Seek to find human beings in discussion

Jakob Miller | Contributor

One in six Americans has stopped talking to a friend or family member because of disagreements over politics.

That scares me. The next election is almost upon us (campaign ads are already running!) and political rhetoric has barely cooled since 2016. Republicans and Democrats are already more likely than any time in America’s history since the Civil War to describe the other side as “evil.”

Very few of us have clean hands on that front, by the way: when tested, the vast majority of people have strong, instinctual biases against members of the other party. We’re all less likely to believe what they say, less likely to want to associate or interact with them – less likely, in fact, to treat them like humans.

Cassidy Drabek and Hannah Thalmayer participate in civil discussion.

Cassidy Drabek and Hannah Thalmayer participate in civil discussion.

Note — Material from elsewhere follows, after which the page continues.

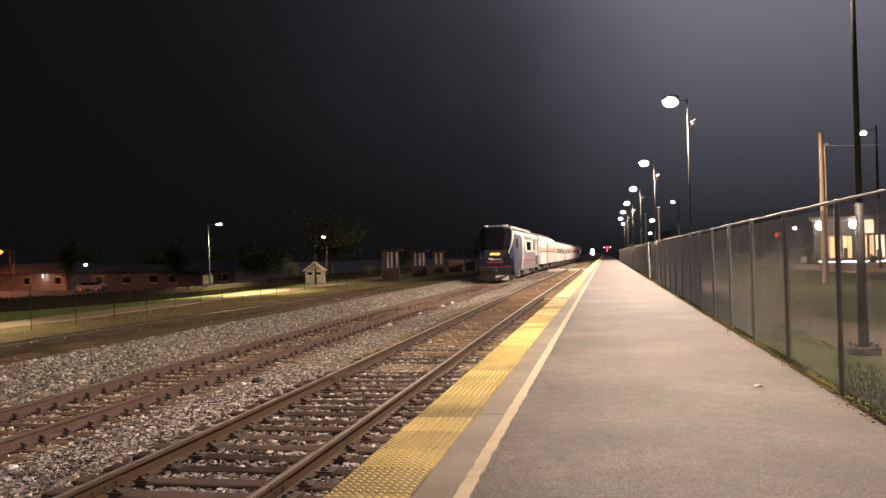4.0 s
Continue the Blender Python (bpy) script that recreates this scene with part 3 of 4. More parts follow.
# ---------------------------------------------------------------- platform
def build_platform():
    plat = empty("platform", pose(0, 0, 0), "long low station platform of brown-grey asphalt", "platform", kind="structure")
    bm = bmesh.new()
    ys = [-40 + 5 * i for i in range(90)]
    rng = np.random.default_rng(8)
    secs = []
    for y in ys:
        e = 2.13 + float(rng.uniform(-0.03, 0.03))
        secs.append([(-1.0, y, -0.004), (0.5, y, 0.012), (e, y, -0.006), (e, y, -0.66), (-1.0, y, -0.66)])
    loft(bm, secs)
    part("asphalt_slab", bm, M_ASPHALT, plat)
    mesh = mesh_of("edge_slab", boxes((-1.84, -1.0, 0.0015, 2.9985, -0.66, -0.004), bevel=0.006), M_CONCRETE)
    for i in range(130):
        part("edge_slab", mesh, None, plat, "", pose(0, -9.95 + 3.0 * i, 0))
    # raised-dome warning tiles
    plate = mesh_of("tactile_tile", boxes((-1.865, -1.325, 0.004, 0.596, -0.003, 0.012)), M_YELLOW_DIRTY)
    fields = []
    for segs, rings in ((7, 2), (5, 1)):
        bm = bmesh.new()
        for i in range(10):
            for j in range(9):
                dome(bm, (-1.84 + 0.0533 * i, 0.033 + 0.0667 * j, 0.0115), (0.019, 0.0175, 0.011), segs, rings, 0, 75)
        domes = bpy.data.meshes.new("dome_field")
        bm.to_mesh(domes)
        bm.free()
        domes.materials.append(M_YELLOW)
        fields.append(domes)
    for i in range(120):
        t = part("tactile_tile", plate, None, plat, "", pose(0, -9 + 0.6 * i, 0))
        part("dome_field", fields[0 if -3 < -9 + 0.6 * i < 18 else 1], None, t)
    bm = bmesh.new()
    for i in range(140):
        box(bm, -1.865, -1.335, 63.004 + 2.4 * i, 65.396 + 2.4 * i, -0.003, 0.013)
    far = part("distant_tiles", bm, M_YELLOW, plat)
    far["kind"] = "stuff"
    # hand-painted line with wavering edges
    bm = bmesh.new()
    prev = None
    y = -8.0
    while y < 400:
        w = 0.006 if y < 40 else 0.0
        a, b = -1.062 + rng.uniform(-w, w), -0.968 + rng.uniform(-w * 1.6, w * 1.6)
        row = [bm.verts.new((a, y, -0.003)), bm.verts.new((a, y, 0.005)), bm.verts.new((b, y, 0.007)), bm.verts.new((b, y, -0.008))]
        if prev:
            for i in range(3):
                bm.faces.new((prev[i], prev[i + 1], row[i + 1], row[i]))
        prev = row
        y += 0.09 if y < 25 else 0.6 if y < 80 else 10
    part("safety_line", bm, M_WHITE_LINE, plat, "worn cream painted line")
    n = 1000
    y = -2 + 42 * rng.uniform(0, 1, n) ** 1.6
    x = -0.955 + np.abs(rng.normal(0, 0.03, n)) + 0.016 * np.sin(y * 4.1) * np.sin(y * 1.3)
    me = scatter("asphalt_crumbs", stone_shapes(rng), np.c_[x, y, np.full(n, 0.002)], random_turns(rng, n), 0.0032 * rng.uniform(0.4, 1.4, n), M_ASPHALT)
    crumbs = part("asphalt_crumbs", me, None, plat)
    crumbs["kind"] = "stuff"
    # pad over the track
    pad = empty("track_crossing", pose(0, 90, 0), "pale concrete walkway laid across the platform track", "crossing", kind="structure")
    for i, (x0, x1) in enumerate(((-6.3, -4.4), (-4.1, -2.85), (-2.6, -2.0))):
        part("crossing_slab", boxes((x0, x1, -0.7, 0.7, -0.42, -0.16), bevel=0.02), M_PAD, pad)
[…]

Americans hold wildly distorted views of the opposite party: a recent article by Ahler and Sood shows Republicans will agree, for example, that most Democrats are atheists (not true) and Democrats will agree that the Republican party is mostly millionaires (also nope). On that basis – that they’re jerks, that they’re evil, that they aren’t like us – we dismiss them. Politics, after all, is a lot simpler when you remove one side entirely. We ignore them, we insult them — we treat them like enemies, when in reality, they’re our neighbors.

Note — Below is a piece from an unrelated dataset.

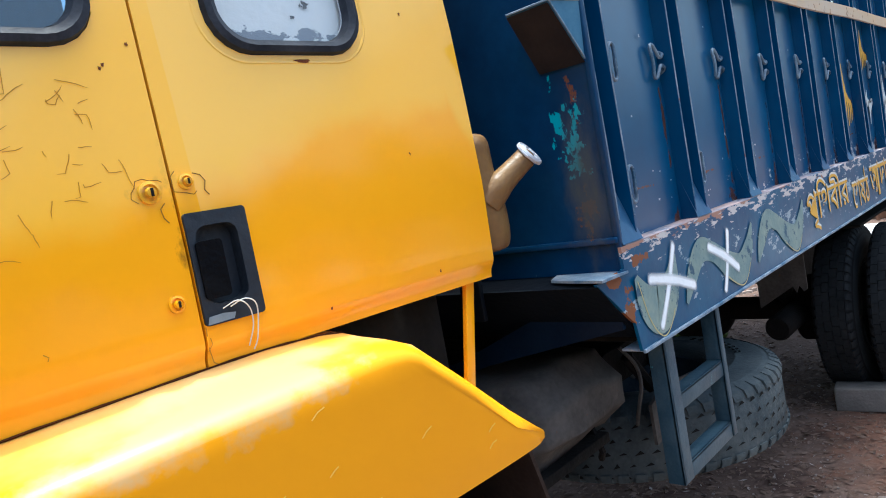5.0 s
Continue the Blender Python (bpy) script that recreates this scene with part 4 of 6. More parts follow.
for y in span(-0.93, -0.55, 9):
    ribbon(bm, [(y, 1.0405), (y + r2.uniform(-.006, .006), 1.030)], 0.002, lambda u, v, d: Vector((bump_x(u) + 0.01 + (1.0405 - v) * -0.9, u, v + 0.004)), 0)
for _ in range(20):
    blob(bm, r2.uniform(-1.0, 0.6), r2.uniform(0.80, 1.01), 0.008, 0.003, bump, r2, -0.0015, 8, 0.6)
for y, z, l in ((-1.00, 0.885, 0.03), (-0.985, 0.875, 0.04), (-1.0, 0.925, 0.02), (-0.975, 0.945, 0.015), (-1.005, 0.90, 0.018)):
    ribbon(bm, [(y, z), (y + l * 0.5, z + l * 0.12), (y + l, z + l * 0.28)], 0.0028, bump, -0.0015)
part("bumper_scuff", bm, RUST, bumper)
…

There’s a story that made the rounds a few years ago, about a Black Lives Matter group that ended up at a pro-Trump rally in Washington DC. One of their members, Walter Newsome, was offered two minutes to address the crowd, and he chose to do so. The speech became newsworthy because Newsome’s words resonated with the crowd. When he compared removing abusive police officers to voting out corrupt politicians, they cheered. After the rally, a member of Bikers for Trump asked Newsome to take a picture with his five-year-old son.

I’m not pretending that this was some mythical, perfect moment. There was still plenty of yelling before, after, and during Newsome’s address. Within hours, both groups came under attack from members of their own side, accusing them of fraternizing with the enemy. The nation remains politically divided.

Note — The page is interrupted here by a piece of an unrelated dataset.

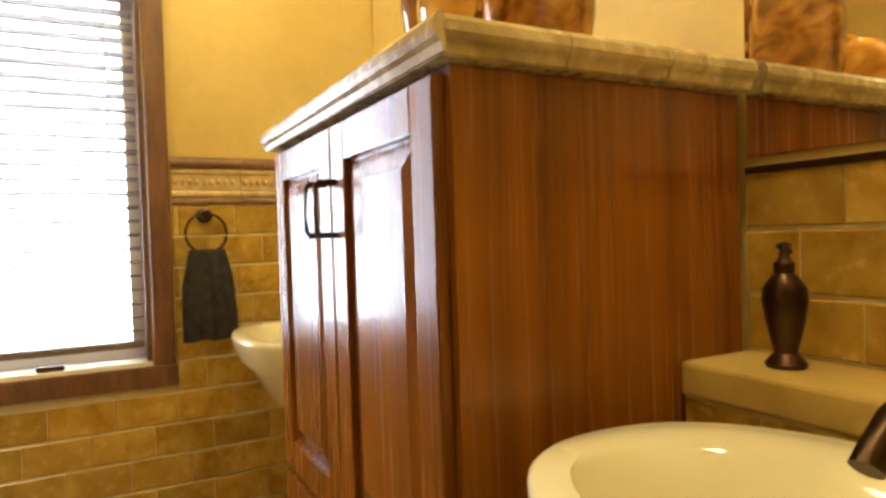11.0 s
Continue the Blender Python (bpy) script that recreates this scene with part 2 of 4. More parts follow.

But it does show a path forward. We can do better than ignoring the other side, treating them as the butt of jokes and the subject of angry rants and nothing more. We can treat them with respect and as worthy of our time, as people whose minds we want to change. “Bless those who curse you,” after all.

I’m not preaching naïve agreement here. You don’t need to compromise your political principles. In fact, I think the opposite is true. Too often, we assume the solution for contentious politics is just to avoid the other side altogether. In reality, healthy disagreement and discussion would be better for all of us, and make us better able to advance our political beliefs. When Democrats and Republicans are forced to work together on tasks, they perform better than any one-party group. As Mill said, “He who knows only his side of the case, knows little of that.”

As election season draws nearer, keep in mind that members of the other party aren’t your enemies, but rather your opponents. Certainly people with whom you are competing, and with whom you have strong differences of opinion, but still people.